**Task brief:**
Could you quote, exactly as they stand, the lines running from the one with "for t, m in" to the final line of the material?
──────── Dataset section
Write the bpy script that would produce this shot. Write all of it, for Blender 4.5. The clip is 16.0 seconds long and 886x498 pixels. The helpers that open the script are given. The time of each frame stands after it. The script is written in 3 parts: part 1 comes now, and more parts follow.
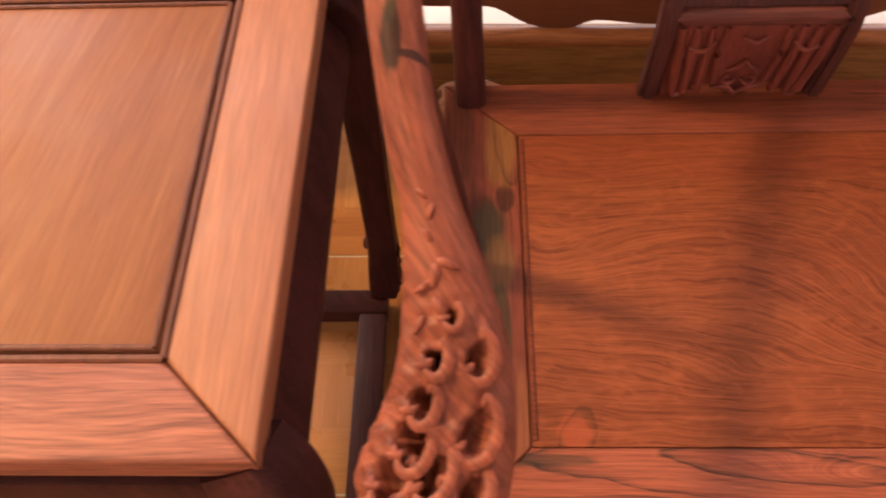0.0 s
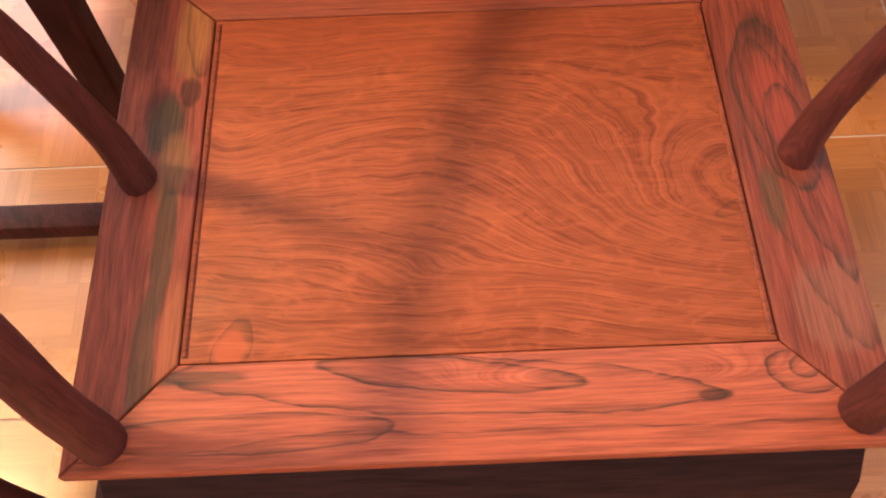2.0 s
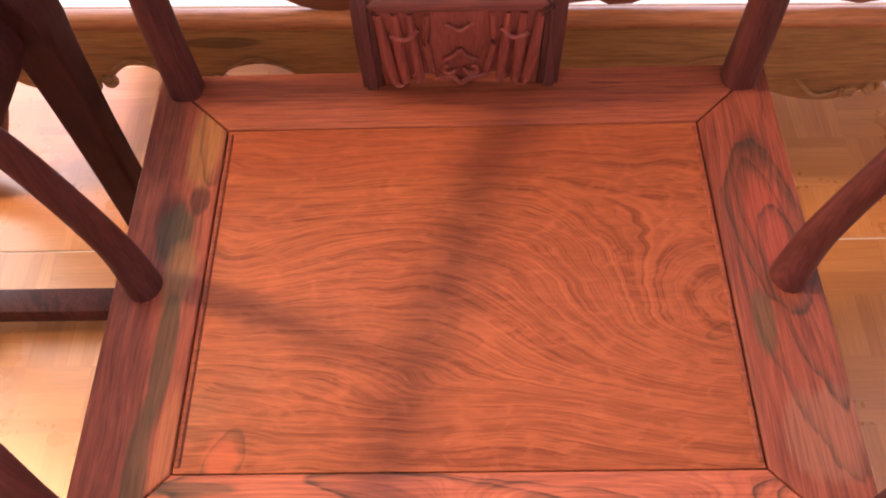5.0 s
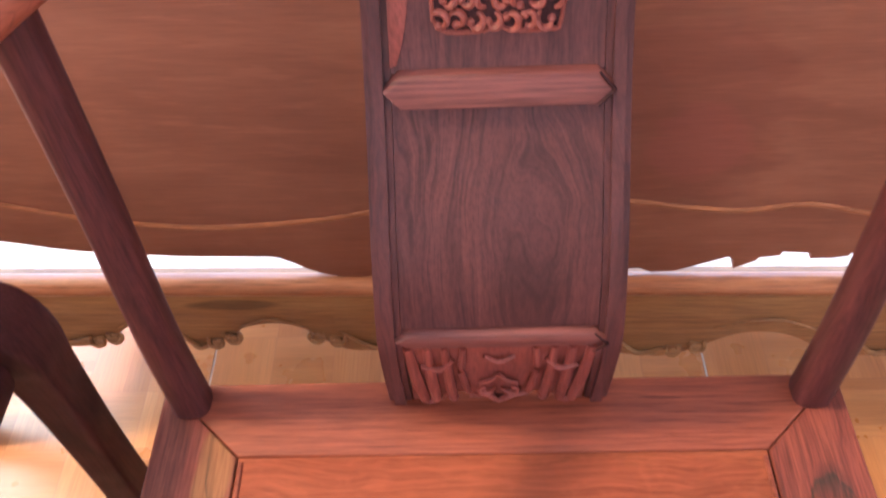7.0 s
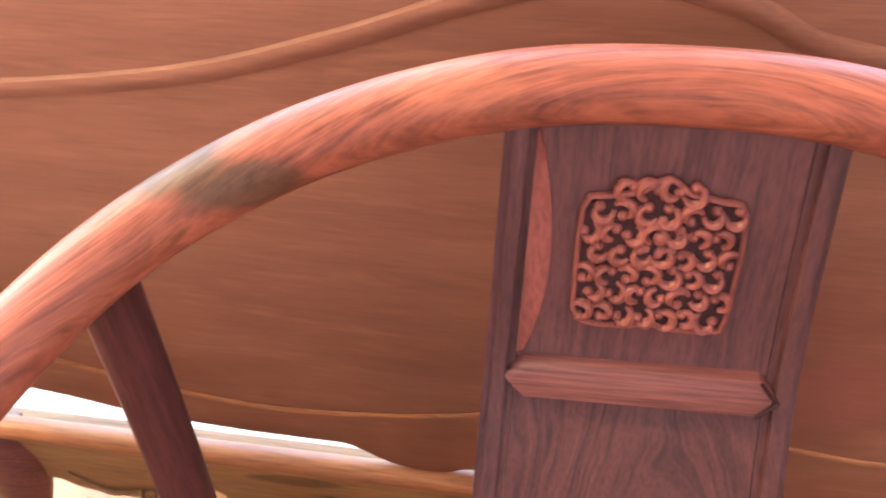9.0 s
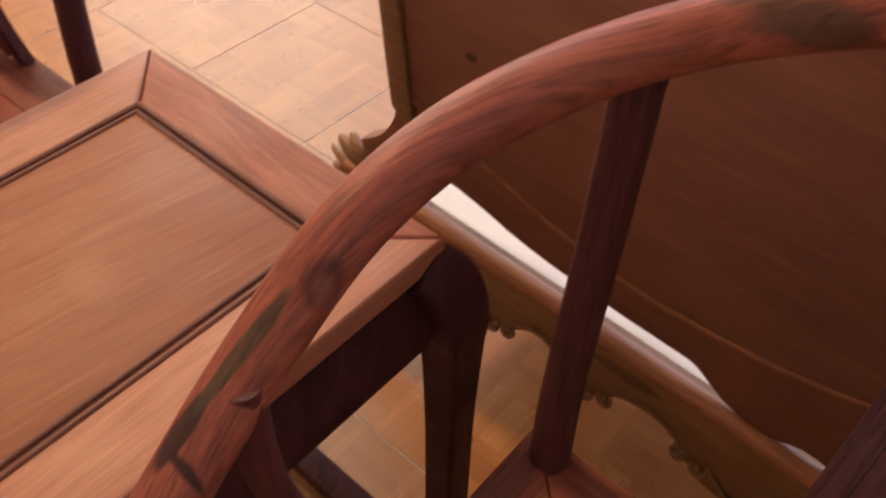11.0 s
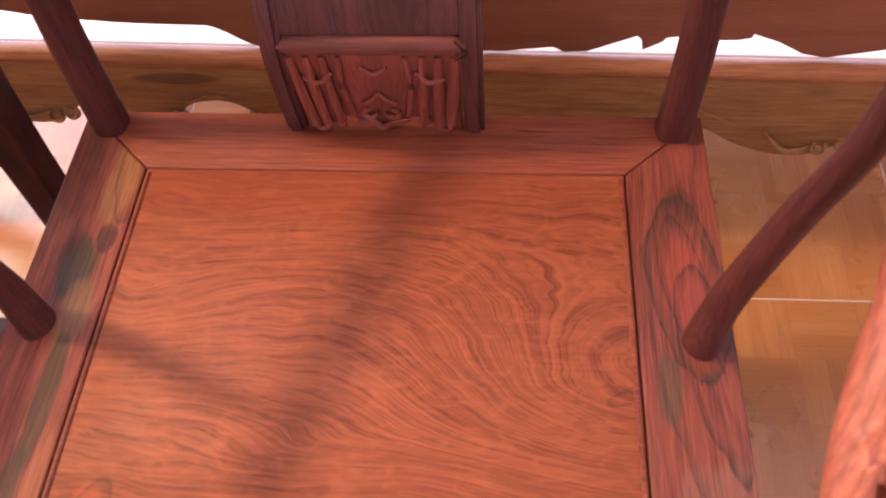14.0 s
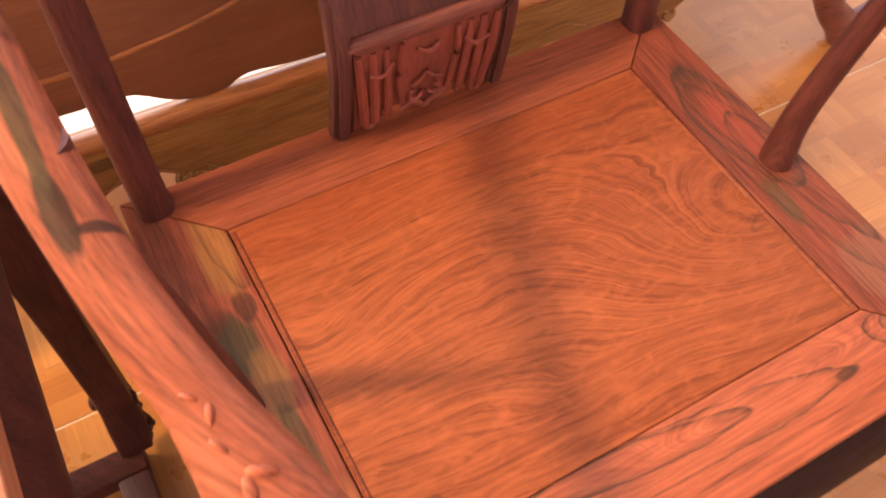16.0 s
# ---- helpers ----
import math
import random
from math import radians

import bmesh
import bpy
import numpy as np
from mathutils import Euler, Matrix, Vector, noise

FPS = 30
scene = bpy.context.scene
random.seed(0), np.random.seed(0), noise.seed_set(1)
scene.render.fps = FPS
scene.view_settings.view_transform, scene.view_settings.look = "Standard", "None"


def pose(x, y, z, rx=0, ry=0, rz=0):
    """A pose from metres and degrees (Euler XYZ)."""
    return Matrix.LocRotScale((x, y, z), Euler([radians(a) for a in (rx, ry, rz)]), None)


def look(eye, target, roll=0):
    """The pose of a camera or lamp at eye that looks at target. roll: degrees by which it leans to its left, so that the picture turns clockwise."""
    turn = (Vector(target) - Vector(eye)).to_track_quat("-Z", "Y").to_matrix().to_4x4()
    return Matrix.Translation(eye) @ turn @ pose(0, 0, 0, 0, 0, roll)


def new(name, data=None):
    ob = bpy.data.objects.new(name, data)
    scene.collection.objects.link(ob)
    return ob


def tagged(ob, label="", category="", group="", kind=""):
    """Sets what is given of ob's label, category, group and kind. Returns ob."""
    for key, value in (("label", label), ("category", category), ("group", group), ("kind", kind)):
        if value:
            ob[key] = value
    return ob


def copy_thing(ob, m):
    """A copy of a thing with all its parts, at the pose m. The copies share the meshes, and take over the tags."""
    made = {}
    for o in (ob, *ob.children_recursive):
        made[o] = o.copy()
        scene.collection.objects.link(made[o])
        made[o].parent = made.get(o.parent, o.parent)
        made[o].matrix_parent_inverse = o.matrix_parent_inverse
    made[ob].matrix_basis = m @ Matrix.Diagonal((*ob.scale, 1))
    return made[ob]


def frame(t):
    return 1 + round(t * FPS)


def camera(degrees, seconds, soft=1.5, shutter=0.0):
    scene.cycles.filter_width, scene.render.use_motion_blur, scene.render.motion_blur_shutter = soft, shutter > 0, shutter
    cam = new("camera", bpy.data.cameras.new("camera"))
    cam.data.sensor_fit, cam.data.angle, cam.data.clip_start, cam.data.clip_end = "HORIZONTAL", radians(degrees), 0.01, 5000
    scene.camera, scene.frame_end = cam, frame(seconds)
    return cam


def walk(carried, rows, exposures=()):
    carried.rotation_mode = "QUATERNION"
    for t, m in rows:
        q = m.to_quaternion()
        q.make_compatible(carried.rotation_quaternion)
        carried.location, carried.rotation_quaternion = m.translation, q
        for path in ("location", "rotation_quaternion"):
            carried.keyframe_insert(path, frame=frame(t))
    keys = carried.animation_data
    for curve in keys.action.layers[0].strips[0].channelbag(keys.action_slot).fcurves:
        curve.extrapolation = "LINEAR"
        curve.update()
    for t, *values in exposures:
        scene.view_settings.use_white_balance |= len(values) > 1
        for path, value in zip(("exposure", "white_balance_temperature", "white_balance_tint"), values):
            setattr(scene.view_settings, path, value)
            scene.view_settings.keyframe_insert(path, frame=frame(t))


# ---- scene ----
────────────────
**The reply:**
    for t, m in rows:
        q = m.to_quaternion()
        q.make_compatible(carried.rotation_quaternion)
        carried.location, carried.rotation_quaternion = m.translation, q
        for path in ("location", "rotation_quaternion"):
            carried.keyframe_insert(path, frame=frame(t))
    keys = carried.animation_data
    for curve in keys.action.layers[0].strips[0].channelbag(keys.action_slot).fcurves:
        curve.extrapolation = "LINEAR"
        curve.update()
    for t, *values in exposures:
        scene.view_settings.use_white_balance |= len(values) > 1
        for path, value in zip(("exposure", "white_balance_temperature", "white_balance_tint"), values):
            setattr(scene.view_settings, path, value)
            scene.view_settings.keyframe_insert(path, frame=frame(t))


# ---- scene ----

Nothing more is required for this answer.